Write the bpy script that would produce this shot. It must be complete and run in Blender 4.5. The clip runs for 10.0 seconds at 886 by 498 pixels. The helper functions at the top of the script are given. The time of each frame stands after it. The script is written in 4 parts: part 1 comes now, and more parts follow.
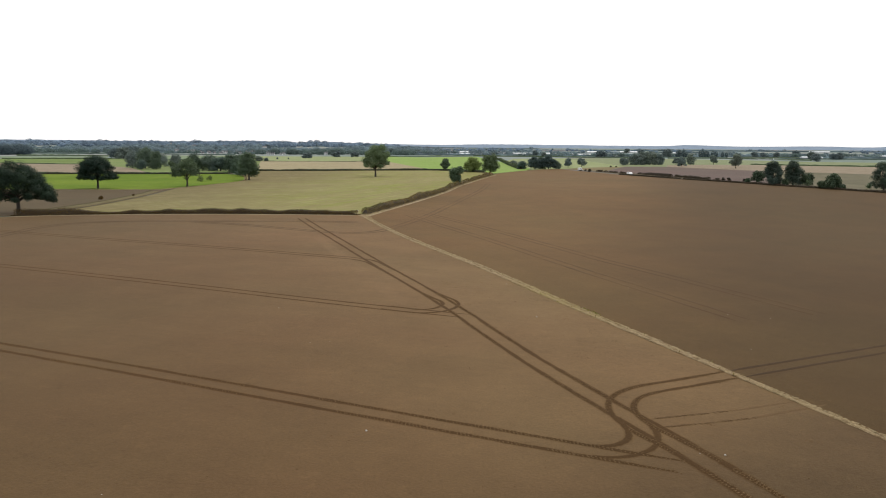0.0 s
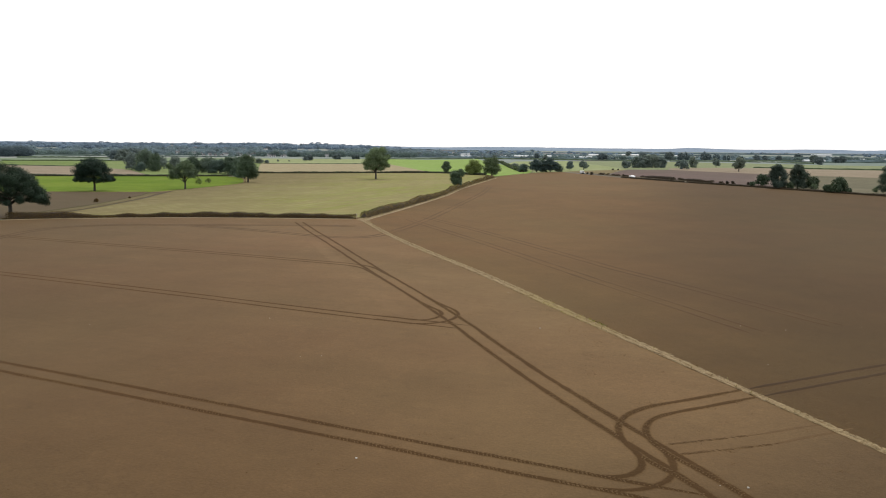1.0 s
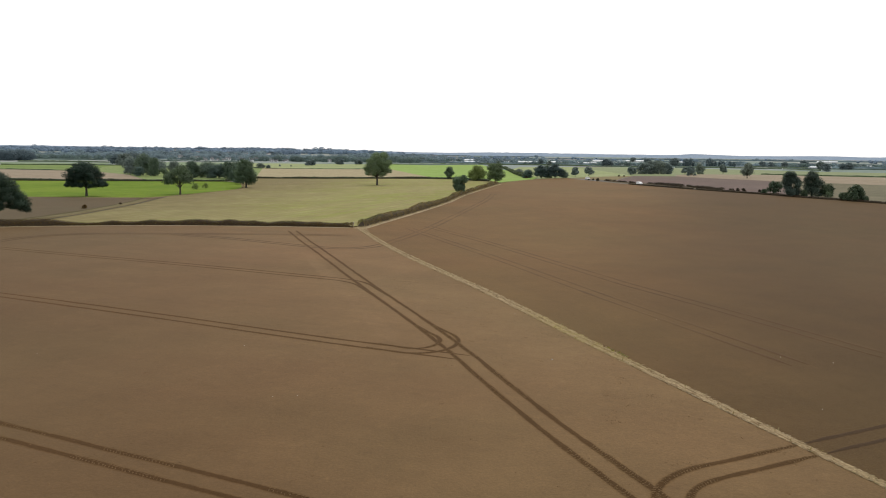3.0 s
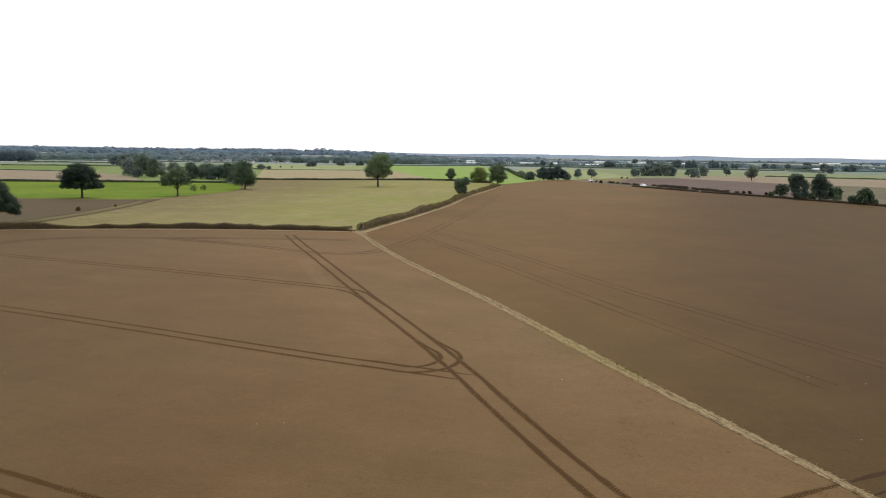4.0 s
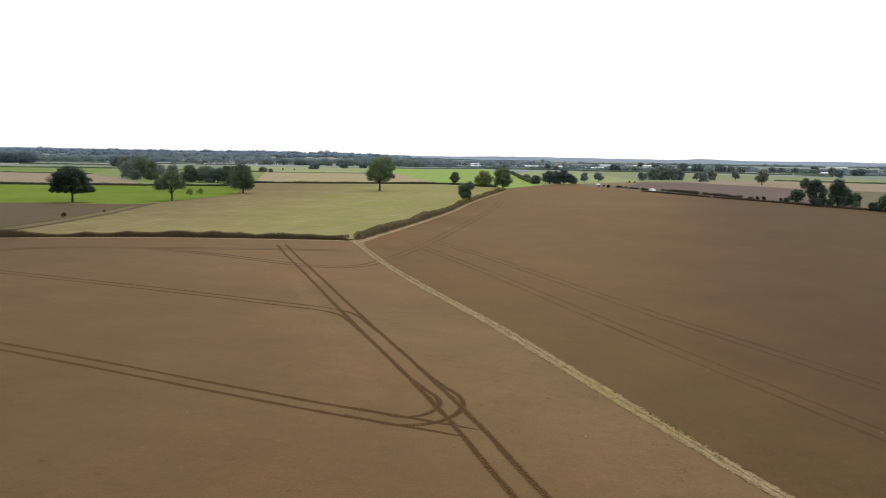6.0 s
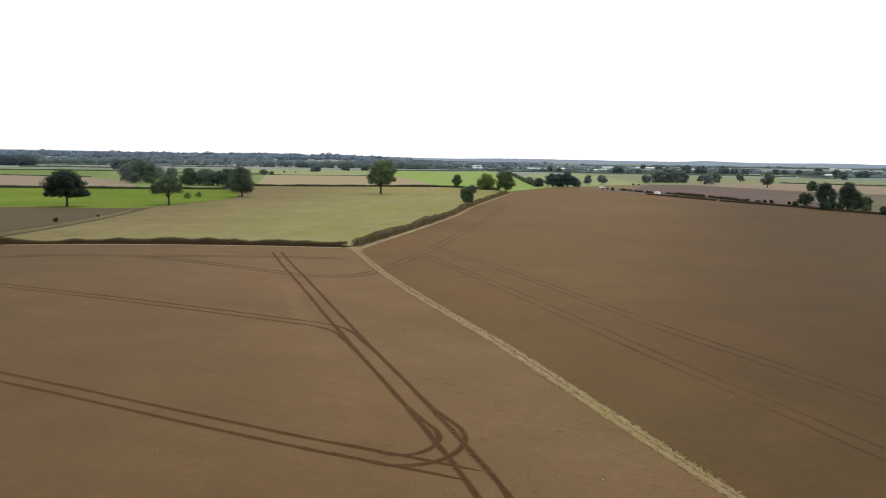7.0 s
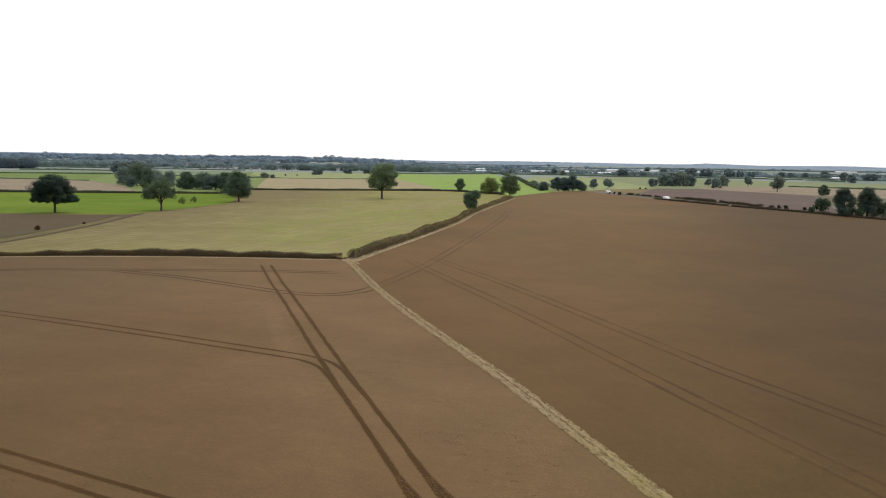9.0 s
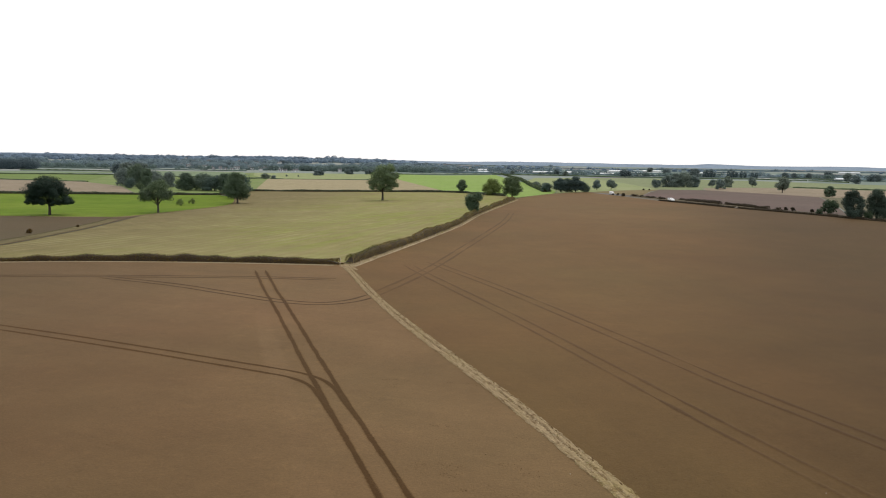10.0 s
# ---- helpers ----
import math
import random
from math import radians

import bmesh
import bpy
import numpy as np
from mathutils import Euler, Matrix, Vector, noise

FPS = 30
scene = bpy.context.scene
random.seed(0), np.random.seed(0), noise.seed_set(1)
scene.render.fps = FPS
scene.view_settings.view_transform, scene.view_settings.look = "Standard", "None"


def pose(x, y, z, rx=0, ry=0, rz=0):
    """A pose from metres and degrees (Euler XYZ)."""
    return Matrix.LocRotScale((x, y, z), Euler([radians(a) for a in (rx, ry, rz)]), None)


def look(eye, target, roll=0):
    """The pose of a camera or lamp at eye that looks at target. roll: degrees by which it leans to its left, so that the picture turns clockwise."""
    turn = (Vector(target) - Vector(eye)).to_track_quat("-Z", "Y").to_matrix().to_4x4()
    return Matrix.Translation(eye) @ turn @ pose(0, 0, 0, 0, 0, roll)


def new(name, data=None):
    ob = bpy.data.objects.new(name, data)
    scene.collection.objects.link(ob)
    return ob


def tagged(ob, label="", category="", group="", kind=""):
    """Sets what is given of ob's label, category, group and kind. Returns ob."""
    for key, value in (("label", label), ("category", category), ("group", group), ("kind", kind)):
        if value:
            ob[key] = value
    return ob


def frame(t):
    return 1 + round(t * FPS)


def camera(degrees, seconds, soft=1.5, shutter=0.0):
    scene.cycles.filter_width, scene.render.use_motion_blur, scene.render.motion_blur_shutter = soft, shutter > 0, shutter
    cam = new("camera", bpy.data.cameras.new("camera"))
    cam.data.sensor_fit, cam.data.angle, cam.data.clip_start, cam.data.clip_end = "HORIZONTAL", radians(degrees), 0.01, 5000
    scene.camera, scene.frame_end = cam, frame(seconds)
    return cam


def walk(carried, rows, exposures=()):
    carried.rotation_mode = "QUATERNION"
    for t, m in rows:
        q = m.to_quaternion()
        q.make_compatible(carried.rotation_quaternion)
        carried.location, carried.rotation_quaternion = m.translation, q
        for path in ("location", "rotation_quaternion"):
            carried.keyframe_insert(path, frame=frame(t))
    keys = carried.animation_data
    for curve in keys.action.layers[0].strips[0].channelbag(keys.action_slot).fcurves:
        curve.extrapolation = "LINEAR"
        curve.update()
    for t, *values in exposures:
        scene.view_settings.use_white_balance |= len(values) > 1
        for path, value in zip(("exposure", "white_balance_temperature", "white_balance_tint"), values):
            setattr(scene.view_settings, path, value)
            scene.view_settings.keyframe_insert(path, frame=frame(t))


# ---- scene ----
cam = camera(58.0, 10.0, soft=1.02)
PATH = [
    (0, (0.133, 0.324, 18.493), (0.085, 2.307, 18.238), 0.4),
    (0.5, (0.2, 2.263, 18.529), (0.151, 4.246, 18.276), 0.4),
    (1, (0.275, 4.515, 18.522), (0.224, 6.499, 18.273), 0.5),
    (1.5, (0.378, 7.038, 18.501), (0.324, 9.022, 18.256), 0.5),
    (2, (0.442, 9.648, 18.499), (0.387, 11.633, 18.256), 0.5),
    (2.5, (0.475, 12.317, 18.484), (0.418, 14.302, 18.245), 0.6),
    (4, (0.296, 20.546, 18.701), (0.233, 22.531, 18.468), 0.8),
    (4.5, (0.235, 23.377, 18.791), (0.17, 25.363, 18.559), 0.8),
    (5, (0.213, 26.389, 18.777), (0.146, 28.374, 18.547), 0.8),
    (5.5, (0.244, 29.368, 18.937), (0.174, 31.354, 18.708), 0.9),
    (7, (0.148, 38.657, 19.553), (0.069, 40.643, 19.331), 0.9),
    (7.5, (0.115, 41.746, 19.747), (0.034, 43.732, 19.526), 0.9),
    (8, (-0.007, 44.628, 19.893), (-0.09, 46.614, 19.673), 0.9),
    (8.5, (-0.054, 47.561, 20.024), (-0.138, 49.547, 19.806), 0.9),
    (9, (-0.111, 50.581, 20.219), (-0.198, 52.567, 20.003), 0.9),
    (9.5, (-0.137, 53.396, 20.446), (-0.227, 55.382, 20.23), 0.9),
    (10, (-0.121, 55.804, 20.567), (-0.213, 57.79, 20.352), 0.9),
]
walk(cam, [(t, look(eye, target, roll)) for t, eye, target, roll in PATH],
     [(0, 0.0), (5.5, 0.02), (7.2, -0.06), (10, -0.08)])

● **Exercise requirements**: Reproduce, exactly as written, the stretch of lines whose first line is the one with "# ---- helpers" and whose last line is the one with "pose from metres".

● **Task response**:
# ---- helpers ----
import math
import random
from math import radians

import bmesh
import bpy
import numpy as np
from mathutils import Euler, Matrix, Vector, noise

FPS = 30
scene = bpy.context.scene
random.seed(0), np.random.seed(0), noise.seed_set(1)
scene.render.fps = FPS
scene.view_settings.view_transform, scene.view_settings.look = "Standard", "None"


def pose(x, y, z, rx=0, ry=0, rz=0):
    """A pose from metres and degrees (Euler XYZ)."""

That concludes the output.